Monedas de oro y alguna joya

Después de un mes, ya con su padre, se mudaron a Biarritz. "El alquiler era más barato". No en vano, para entonces su familia lo había perdido casi todo. "La casa había sido ocupada y lo poco que teníamos -monedas de oro y alguna joya- se iba vendiendo". Así, ocho semanas después, su situación volvió a cambiar. Sus padres se fueron a París (trabajaron en un restaurante) y él y sus hermanas fueron alojados con distintos familiares (en su caso, en Donostia).

El reagrupamiento de la familia no llegaría hasta un año más tarde, primero en Pasaia (con la Guerra llegando a su fin, sus padres regresaron pero se les impidió vivir a menos de siete kilómetros de la frontera) y después en Irun -en los bajos de su vivienda-. Su padre recuperó su trabajo y la familia, poco a poco, la normalidad. Tiempo después, bastante tarde, les fue devuelta la casa. Aquella en la que siempre había vivido su familia y en torno a la cual -fue la primera edificación- se fue asentando el barrio de Beraun.

Con los años, Jaime se hizo a sí mismo. Estuvo internado en dos colegios, viajó por los países del norte de Europa con apenas una guitarra como equipaje, caminó como peregrino hasta Roma y dio sus primeros pasos en el mundo de la empresa. Los que le llevarían más adelante a Jaizubia, Remelluri y Arkeolan (centro del que es presidente y con el que descubrió la ciudad de Oiasso).

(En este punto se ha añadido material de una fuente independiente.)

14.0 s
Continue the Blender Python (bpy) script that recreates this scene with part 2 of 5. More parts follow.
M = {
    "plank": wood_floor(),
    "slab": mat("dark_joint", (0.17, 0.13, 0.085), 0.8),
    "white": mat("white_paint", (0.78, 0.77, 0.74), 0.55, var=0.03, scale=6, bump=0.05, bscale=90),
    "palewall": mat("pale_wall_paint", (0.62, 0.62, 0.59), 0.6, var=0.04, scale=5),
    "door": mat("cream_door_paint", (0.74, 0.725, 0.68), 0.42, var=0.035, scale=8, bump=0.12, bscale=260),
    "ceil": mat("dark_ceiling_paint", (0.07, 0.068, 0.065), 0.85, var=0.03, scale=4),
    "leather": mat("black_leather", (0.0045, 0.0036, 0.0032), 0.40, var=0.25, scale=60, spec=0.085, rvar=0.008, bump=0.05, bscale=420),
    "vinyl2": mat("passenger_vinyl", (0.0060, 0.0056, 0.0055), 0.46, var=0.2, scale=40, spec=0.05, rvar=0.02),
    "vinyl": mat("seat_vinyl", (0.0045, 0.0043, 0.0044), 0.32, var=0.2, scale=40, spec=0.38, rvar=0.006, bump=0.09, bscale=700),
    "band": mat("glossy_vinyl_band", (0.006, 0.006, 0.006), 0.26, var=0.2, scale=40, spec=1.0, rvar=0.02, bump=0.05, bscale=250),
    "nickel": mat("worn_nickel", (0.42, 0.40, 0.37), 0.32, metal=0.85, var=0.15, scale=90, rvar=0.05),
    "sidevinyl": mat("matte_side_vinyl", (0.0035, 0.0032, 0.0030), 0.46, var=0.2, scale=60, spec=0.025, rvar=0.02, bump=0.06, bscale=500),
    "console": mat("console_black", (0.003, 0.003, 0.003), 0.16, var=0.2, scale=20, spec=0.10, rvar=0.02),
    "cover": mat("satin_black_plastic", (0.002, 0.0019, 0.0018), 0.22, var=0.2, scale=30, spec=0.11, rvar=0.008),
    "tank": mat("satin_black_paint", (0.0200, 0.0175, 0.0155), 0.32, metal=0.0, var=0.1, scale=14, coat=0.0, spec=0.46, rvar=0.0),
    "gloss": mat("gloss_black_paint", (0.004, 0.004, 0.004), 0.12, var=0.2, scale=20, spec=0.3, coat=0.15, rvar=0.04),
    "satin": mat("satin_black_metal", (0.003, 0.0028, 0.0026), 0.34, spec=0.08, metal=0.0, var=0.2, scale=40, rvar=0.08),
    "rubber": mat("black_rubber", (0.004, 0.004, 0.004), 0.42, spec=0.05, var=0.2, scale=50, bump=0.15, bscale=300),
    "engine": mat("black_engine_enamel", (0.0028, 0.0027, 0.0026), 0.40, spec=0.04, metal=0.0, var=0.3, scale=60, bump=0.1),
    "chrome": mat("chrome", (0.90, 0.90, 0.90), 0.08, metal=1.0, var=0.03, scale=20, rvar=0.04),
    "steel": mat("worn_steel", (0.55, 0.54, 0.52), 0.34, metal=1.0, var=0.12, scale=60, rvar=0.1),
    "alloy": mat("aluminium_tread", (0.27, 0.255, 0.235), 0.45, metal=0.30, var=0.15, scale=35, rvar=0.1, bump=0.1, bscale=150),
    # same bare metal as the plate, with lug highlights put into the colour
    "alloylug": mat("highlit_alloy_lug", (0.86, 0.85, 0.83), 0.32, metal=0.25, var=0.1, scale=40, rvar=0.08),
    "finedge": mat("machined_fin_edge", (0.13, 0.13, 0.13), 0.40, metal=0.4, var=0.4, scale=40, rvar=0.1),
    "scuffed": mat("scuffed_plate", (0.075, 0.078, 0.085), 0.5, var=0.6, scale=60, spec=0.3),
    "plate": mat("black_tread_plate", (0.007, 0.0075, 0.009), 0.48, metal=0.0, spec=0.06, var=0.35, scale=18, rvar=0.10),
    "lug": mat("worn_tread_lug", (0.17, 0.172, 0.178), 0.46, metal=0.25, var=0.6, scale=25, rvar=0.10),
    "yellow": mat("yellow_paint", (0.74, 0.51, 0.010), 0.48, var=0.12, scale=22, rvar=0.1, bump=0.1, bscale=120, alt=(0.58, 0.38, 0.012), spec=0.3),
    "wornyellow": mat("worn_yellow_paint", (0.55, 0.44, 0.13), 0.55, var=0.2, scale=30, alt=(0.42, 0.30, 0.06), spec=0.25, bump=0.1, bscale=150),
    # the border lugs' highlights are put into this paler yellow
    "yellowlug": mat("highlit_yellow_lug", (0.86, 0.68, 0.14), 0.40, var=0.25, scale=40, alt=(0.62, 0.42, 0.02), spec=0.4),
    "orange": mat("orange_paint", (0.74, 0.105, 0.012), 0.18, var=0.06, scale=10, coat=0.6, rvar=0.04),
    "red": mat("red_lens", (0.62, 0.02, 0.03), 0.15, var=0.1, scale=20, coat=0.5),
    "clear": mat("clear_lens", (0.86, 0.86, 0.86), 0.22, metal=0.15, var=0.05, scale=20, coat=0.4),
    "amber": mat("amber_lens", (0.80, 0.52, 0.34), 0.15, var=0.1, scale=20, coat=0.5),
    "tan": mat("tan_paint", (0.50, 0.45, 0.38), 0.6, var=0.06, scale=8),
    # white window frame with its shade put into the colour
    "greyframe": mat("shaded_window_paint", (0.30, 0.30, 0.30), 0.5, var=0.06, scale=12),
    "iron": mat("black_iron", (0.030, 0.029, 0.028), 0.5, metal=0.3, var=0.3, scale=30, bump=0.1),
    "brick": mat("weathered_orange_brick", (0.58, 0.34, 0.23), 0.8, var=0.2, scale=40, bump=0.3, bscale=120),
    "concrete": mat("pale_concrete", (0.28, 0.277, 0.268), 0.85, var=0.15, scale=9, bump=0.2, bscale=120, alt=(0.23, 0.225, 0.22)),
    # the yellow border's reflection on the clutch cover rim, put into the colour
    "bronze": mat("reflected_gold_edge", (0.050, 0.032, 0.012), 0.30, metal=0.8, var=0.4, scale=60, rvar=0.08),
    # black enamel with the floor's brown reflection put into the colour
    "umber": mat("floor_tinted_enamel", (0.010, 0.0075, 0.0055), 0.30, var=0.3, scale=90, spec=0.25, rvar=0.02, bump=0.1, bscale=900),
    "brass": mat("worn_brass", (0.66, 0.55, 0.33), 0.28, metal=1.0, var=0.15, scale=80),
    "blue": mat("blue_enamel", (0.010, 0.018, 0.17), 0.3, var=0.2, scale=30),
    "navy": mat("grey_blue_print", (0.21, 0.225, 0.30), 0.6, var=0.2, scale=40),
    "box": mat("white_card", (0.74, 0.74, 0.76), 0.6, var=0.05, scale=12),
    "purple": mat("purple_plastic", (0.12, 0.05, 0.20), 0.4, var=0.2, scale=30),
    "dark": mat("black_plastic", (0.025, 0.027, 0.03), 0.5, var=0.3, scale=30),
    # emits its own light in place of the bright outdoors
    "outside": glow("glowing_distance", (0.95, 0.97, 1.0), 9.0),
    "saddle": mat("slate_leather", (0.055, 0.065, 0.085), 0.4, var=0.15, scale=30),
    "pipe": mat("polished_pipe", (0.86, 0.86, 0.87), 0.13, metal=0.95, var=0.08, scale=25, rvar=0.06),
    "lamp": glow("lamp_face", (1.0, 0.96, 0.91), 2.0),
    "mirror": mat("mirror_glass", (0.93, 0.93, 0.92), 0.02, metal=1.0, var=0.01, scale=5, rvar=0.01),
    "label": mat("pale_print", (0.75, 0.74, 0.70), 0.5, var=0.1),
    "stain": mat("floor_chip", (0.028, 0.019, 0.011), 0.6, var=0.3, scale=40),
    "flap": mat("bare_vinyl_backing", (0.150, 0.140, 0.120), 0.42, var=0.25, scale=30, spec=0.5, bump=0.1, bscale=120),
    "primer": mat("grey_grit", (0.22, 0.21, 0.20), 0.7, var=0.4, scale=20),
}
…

Pero antes, mucho antes, Jaime fue aquel niño republicano de la foto. Aquel que conoció el sonido de las guerras y jugó a ser miliciano y que, recogiendo el testigo de sus padres (él autor de varias publicaciones sobre el Bidasoa y ella de un extenso relato sobre su exilio), ha escrito su propia historia en las páginas de este libro. Aquel que, 73 años después, describe sus recuerdos entre las mismas paredes que lo vieron nacer.